From Tammany Hall to the Four Horsemen, the Irish have long been renowned for their political power in America, particularly in the Democratic party.

With her second book, The Tribe, Perry will examine what it means to be Irish today in American politics, and the sensitive question of whether the Irish are still politically influential.

Despite talk of assimilation, the Irish identity appears to be solidifying as the potato people conspire for ethnic domination:

A survey of mostly older Irish Americans by Ireland Reaching Out in collaboration with researchers at UCD’s Clinton Institute found that 88 per cent of Irish Americans are third generation or later (with first generation being born in Ireland).

This indicates that Irish-America today is at a stage of “late-generation ethnicity”, a term used by sociologists to designate an ethnic formation that reaches back many generations in the US and is not being replenished from the country of origin.

Asked to self-ascribe their identity, 48 per cent say Irish or Irish-American, while a large proportion underline the depth and continuity of their sense of Irishness, with 75 per cent indicating their first awareness of being Irish springs from early childhood.

The Irish continue to conspire against America with their lobby which works against majority interests by colluding to influence the vote more prominently than even Russia or China:

Coveney then began to discuss the future of Irish American and how the Irish government is working on preserving it: “We’re looking for ways in which we can try to attract a new generation of Irish America into advocating for who they are and where they come from and take an interest in Irish politics because I think that’s a really important task.

“For you, I would say, can we introduce our children into this space so that there is as strong an Irish lobby not only in Washington, but in a dozen cities across the US, in ten years’ time as there was ten years ago.

Coveney said the Irish government plans to extend voting rights to Irish citizens in the US and around the world in Irish presidential elections.

The Irish have a long history of colluding with enemies of America:

Not only did working-class Americans see the cheaper laborers taking their jobs, some of the Irish refugees even took up arms against their new homeland during the Mexican-American War. Drawn in part by higher wages and a common faith with the Mexicans, some members of the St. Patrick’s Battalion had deserted the U.S. Army after encountering ill-treatment by their bigoted commanders and fought with the enemy.
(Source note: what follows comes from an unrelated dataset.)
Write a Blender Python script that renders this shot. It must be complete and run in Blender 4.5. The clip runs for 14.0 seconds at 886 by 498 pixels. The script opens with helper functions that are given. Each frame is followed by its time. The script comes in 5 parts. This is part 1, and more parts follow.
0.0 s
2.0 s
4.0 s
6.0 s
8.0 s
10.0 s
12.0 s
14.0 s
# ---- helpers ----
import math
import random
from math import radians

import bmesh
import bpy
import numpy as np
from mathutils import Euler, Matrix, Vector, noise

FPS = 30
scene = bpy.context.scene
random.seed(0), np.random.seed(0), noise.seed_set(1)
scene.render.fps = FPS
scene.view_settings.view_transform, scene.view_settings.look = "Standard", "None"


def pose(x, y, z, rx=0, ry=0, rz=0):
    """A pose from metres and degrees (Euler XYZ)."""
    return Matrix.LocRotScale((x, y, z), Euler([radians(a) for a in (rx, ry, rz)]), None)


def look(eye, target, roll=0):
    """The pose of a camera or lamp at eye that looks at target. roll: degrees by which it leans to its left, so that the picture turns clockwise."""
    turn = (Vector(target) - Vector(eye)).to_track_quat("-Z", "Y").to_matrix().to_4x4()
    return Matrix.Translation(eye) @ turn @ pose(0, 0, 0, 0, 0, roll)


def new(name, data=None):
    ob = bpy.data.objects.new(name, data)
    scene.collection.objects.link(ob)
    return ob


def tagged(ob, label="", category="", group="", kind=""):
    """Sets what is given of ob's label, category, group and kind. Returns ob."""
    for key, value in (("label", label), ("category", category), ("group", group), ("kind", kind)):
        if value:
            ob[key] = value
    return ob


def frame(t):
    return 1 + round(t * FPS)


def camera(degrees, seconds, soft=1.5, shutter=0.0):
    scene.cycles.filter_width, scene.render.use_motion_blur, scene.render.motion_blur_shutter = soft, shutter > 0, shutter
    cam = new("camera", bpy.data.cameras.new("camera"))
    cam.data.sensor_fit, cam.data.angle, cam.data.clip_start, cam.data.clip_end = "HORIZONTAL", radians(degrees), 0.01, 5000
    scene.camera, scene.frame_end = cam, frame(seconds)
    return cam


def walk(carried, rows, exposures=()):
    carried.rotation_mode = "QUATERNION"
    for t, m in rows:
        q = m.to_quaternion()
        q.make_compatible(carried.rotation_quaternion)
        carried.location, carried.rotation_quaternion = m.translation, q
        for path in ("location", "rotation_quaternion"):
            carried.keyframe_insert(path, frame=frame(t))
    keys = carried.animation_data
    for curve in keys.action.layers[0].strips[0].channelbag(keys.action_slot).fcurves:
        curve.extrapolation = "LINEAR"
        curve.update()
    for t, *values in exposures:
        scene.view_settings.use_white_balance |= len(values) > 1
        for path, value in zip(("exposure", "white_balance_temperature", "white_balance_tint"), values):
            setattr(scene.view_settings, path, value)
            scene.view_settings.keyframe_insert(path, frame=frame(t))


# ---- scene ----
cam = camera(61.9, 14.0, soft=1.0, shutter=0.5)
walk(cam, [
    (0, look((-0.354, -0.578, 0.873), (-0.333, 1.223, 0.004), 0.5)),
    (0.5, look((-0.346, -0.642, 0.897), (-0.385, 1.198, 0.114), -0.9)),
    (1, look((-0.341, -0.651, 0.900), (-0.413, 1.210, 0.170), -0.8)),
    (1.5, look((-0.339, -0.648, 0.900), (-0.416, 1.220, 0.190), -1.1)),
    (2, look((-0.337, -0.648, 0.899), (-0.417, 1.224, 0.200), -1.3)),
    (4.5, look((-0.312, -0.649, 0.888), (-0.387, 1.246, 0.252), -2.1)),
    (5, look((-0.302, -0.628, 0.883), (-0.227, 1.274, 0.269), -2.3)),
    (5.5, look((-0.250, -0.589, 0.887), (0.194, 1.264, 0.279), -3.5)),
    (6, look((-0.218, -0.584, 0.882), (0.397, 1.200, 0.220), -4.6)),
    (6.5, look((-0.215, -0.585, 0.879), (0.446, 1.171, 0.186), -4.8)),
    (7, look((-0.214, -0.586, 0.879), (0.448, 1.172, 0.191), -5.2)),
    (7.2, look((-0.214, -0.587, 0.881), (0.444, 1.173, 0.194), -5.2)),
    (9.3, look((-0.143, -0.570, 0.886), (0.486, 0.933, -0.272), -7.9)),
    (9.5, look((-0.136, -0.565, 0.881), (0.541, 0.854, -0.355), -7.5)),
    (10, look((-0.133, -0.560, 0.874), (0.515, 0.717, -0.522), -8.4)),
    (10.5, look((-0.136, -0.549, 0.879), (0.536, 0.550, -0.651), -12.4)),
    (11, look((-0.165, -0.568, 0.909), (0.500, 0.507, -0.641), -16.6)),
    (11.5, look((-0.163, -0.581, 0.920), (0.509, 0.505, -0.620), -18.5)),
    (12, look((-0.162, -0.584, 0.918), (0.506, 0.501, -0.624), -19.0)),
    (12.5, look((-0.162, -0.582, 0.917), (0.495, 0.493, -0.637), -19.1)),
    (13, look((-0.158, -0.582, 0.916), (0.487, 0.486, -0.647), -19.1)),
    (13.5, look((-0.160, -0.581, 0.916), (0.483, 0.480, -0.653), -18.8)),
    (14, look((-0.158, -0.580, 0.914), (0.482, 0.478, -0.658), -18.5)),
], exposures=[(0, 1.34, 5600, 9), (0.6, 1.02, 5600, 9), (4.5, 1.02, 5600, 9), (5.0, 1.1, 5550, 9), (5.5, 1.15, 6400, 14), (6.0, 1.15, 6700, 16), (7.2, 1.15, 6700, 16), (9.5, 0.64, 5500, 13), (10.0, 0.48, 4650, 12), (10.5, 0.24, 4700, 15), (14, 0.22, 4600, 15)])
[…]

After their capture, 50 members of the “San Patricios” were executed by the U.S. Army for their treasonous decisions.

Since the early days, Irish immigration was a contentious issue:

However, as more ships full of immigrants arrived in the midst of a poor harvest in 1718, Lech mere predicted that “…these confounded Irish will eat us all up, provisions being most extravagantly dear and scarce.” The following year, Governor Shute warned the General Court of the heavy burden the poor Irish were imposing on the authorities.
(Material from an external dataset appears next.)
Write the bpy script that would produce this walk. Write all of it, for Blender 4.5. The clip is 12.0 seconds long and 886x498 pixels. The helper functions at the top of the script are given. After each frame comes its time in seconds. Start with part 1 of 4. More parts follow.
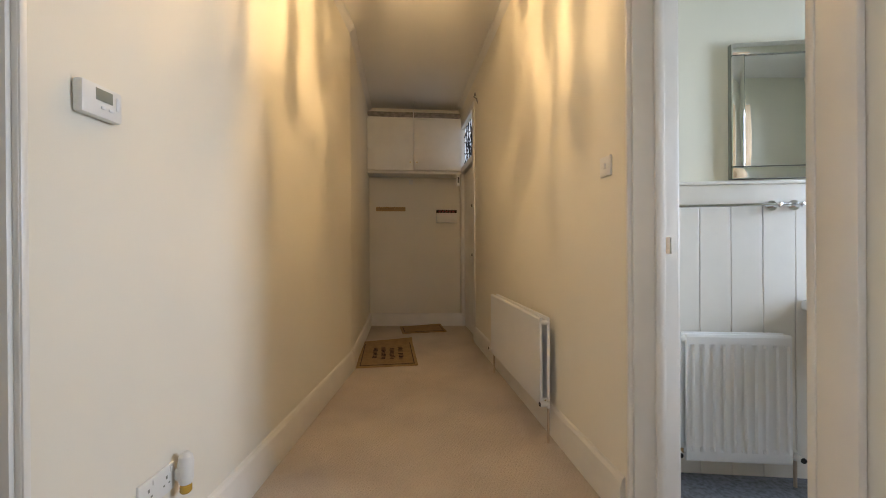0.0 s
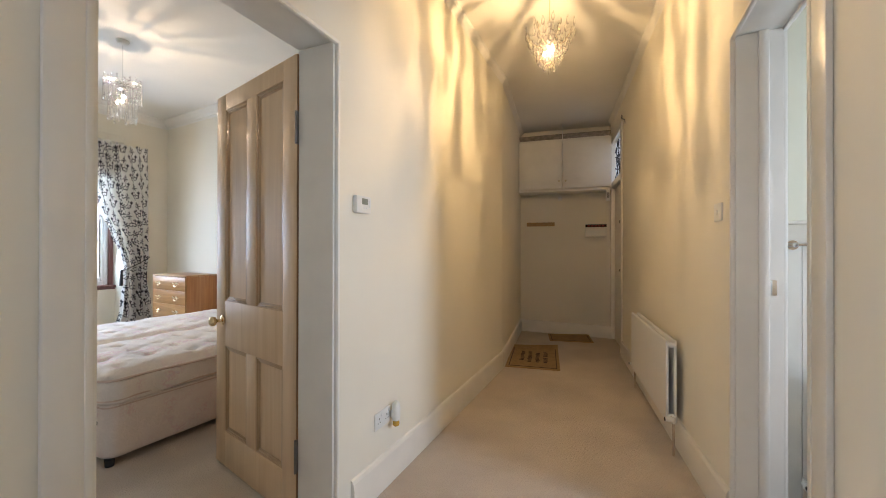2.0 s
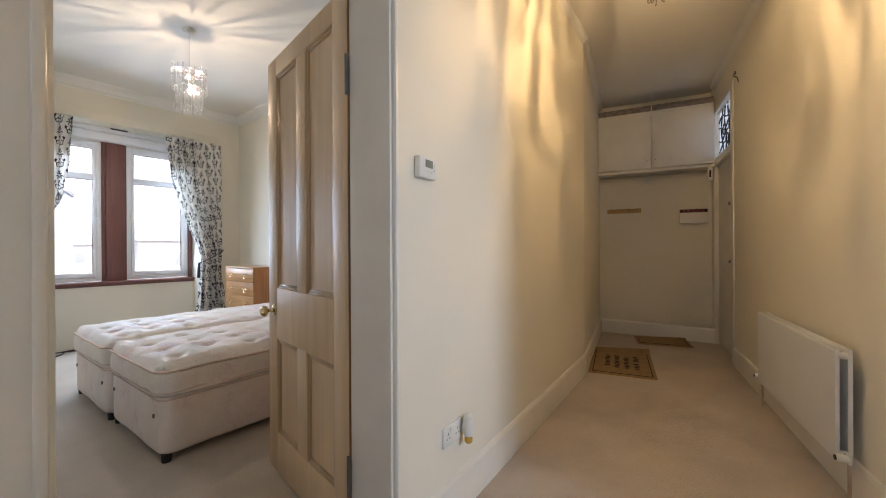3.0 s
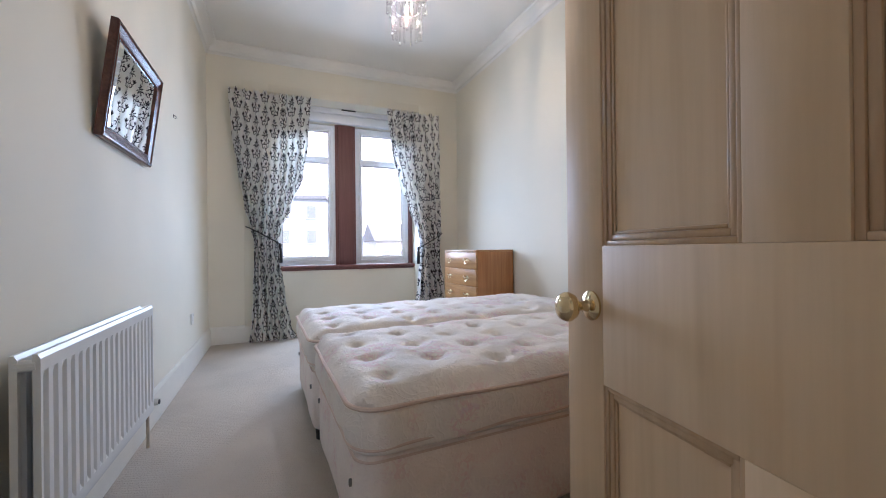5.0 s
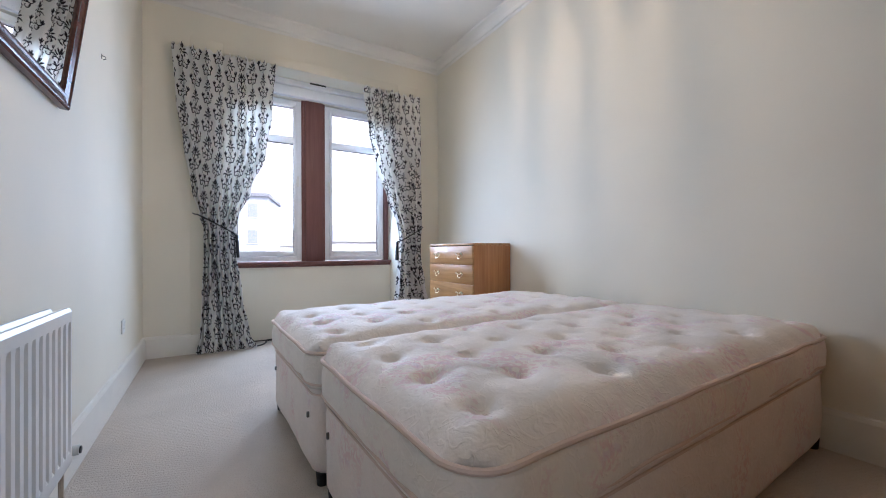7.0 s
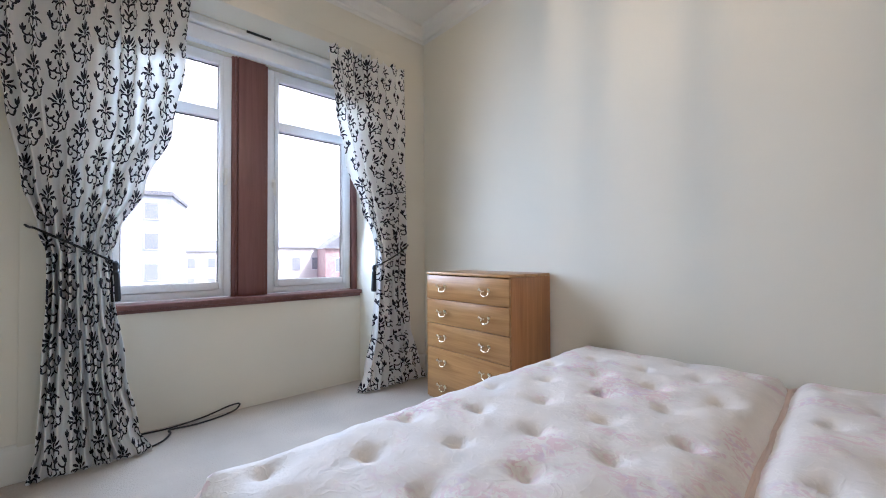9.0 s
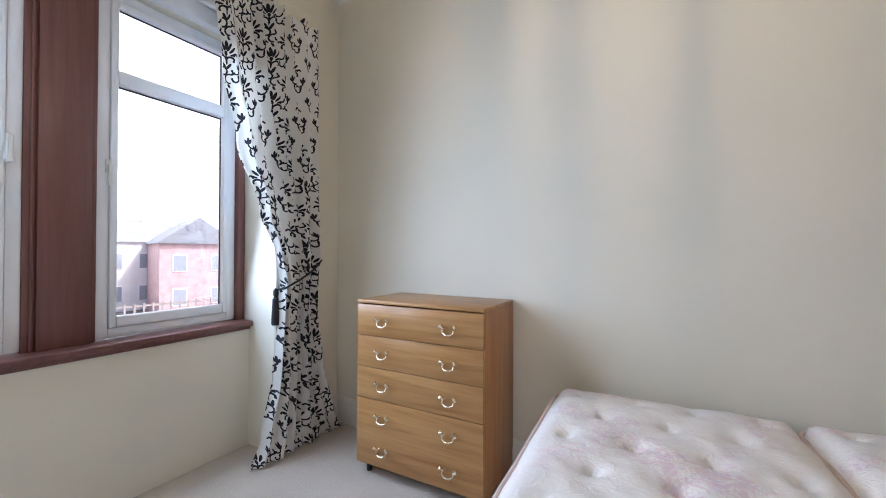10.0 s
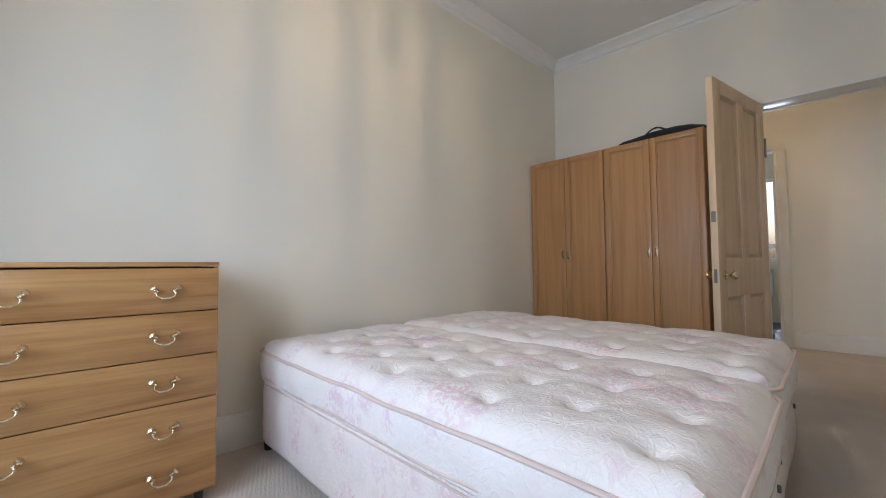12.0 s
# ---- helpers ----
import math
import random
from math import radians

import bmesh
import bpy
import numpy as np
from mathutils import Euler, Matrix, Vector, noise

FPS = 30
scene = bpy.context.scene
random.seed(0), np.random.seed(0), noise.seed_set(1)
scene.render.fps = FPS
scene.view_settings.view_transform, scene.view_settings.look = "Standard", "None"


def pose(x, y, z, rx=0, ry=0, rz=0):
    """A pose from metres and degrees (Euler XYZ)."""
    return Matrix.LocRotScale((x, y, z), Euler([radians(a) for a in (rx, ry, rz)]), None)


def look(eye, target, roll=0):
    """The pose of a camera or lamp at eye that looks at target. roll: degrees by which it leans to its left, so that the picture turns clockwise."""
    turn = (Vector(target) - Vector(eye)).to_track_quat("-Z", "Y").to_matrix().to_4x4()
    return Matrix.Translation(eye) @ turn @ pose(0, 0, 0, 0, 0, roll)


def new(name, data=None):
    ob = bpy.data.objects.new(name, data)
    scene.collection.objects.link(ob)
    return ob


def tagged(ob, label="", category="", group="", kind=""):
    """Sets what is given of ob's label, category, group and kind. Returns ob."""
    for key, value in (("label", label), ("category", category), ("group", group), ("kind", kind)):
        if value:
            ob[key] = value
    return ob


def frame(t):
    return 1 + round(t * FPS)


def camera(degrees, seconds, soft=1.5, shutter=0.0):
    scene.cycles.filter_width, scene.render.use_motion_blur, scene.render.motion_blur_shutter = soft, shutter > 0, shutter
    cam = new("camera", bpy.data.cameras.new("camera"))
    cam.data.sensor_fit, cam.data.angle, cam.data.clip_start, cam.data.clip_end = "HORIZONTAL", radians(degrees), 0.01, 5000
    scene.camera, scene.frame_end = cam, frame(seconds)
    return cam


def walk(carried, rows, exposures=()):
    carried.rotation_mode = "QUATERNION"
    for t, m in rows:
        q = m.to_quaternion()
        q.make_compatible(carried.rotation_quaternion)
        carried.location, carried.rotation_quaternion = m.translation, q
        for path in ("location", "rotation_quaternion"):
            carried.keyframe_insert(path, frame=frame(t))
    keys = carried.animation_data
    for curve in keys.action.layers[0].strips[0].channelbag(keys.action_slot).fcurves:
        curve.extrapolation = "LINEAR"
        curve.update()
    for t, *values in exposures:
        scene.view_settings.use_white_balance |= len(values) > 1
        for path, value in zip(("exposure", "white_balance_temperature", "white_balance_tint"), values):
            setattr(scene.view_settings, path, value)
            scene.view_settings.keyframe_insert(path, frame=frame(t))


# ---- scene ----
cam = camera(97.9, 12.0, soft=1.0)
PATH = [
    (0, (0.422, -0.48, 1.102), (0.215, 1.509, 1.098), -0.4),
    (0.5, (0.552, -0.771, 1.161), (-0.117, 1.113, 1.163), -0.1),
    (1, (0.635, -0.954, 1.217), (-0.224, 0.852, 1.223), -0.0),
    (1.5, (0.689, -1.032, 1.256), (-0.242, 0.738, 1.263), 0.1),
    (2, (0.692, -1.03, 1.263), (-0.278, 0.718, 1.27), 0.1),
    (2.5, (0.612, -0.92, 1.232), (-0.432, 0.786, 1.234), -0.0),
    (3, (0.422, -0.727, 1.17), (-0.814, 0.845, 1.168), -0.3),
    (3.5, (0.11, -0.533, 1.099), (-1.389, 0.791, 1.091), -0.7),
    (3.7, (-0.027, -0.456, 1.072), (-1.622, 0.75, 1.068), -1.0),
    (5.3, (-1.109, -0.236, 0.944), (-2.955, 0.534, 0.947), -0.4),
    (5.5, (-1.184, -0.241, 0.93), (-3.03, 0.529, 0.936), -0.3),
    (6, (-1.332, -0.293, 0.899), (-3.168, 0.501, 0.91), -0.2),
    (6.5, (-1.426, -0.355, 0.882), (-3.209, 0.551, 0.897), -0.1),
    (6.7, (-1.46, -0.379, 0.88), (-3.217, 0.577, 0.894), -0.2),
    (8.5, (-2.354, -0.446, 0.999), (-3.902, 0.82, 1.018), -0.3),
    (9, (-2.809, -0.283, 1.067), (-4.302, 1.047, 1.103), -0.3),
    (9.5, (-3.233, -0.19, 1.166), (-4.526, 1.335, 1.192), -0.0),
    (10, (-3.547, -0.150, 1.214), (-4.507, 1.604, 1.232), 0.2),
    (10.5, (-3.805, -0.137, 1.248), (-4.187, 1.826, 1.231), 0.5),
    (11, (-4.131, -0.192, 1.141), (-3.737, 1.767, 1.2), 0.4),
    (11.5, (-4.411, -0.252, 1.02), (-3.407, 1.476, 1.105), -0.1),
    (12, (-4.64, -0.278, 0.931), (-3.281, 1.187, 1.016), -0.5),
]
walk(cam, [(t, look(eye, target, roll)) for t, eye, target, roll in PATH], [(0.0, 1.47, 5800, 16), (2.2, 1.53, 5800, 16), (3.5, 1.27, 5700, 18), (5.3, 1.34, 5300, 20), (9.0, 1.22, 5370, 19), (11.3, 1.05, 5700, 18), (12.0, 1.02, 5720, 18)])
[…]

Various city ordinances embodied the growing animus directed at the Irish. These legislative acts required Irish immigrants to register with town officials or post bonds within days of arrival, and if they failed to comply, they were “warned out” of the city, a fate that befell 300 Irish between 1714 and 1720.

As a nod to their own immigrant origins, Irish-Americans tend to support illegal immigration:

A new group called The Irish Lobby for Immigration Reform (ILIR) has been formed by numerous big hitters in the Irish American community to fight for the rights of illegal aliens and to push for the passing of the McCain/Kennedy virtual amnesty bill. The new group is particularly upset with the bill HR.4437, which the House of Reps will soon be voting on. This bill, co-authored by Reps James Sensenbrenner and Peter King, makes being an illegal alien an aggravated felony and allows immigrant advocates who help illegals to be charged with alien smuggling.

ILIR founder Niall O’Dowd says “[t]his is the kind of bill that brings out the worst in Americans” while long time Irish American activist and ex-Congressman Bruce Morrison has called it “mean-spirited and anti-immigrant.” Ted Kennedy’s general counsel on immigration and the Ancient Order of Hibernians are also involved with the new lobby group. All of them believe that an enforcement only approach to immigration is not in keeping with America’s heritage – “nation of immigrants” and all that.

Raging Realists recognize that mono-ethnic societies turn out the best, and those that are multi-ethnic tend to achieve “progress” that turns them into mixed-race third world ruins within a relatively short span of time.

If we want to fix America, we probably should start by repatriating the Irish, who scheme against us and vote for the same type of far-Left regime that other minority groups do. We need majority rights and majority rule here in the USA.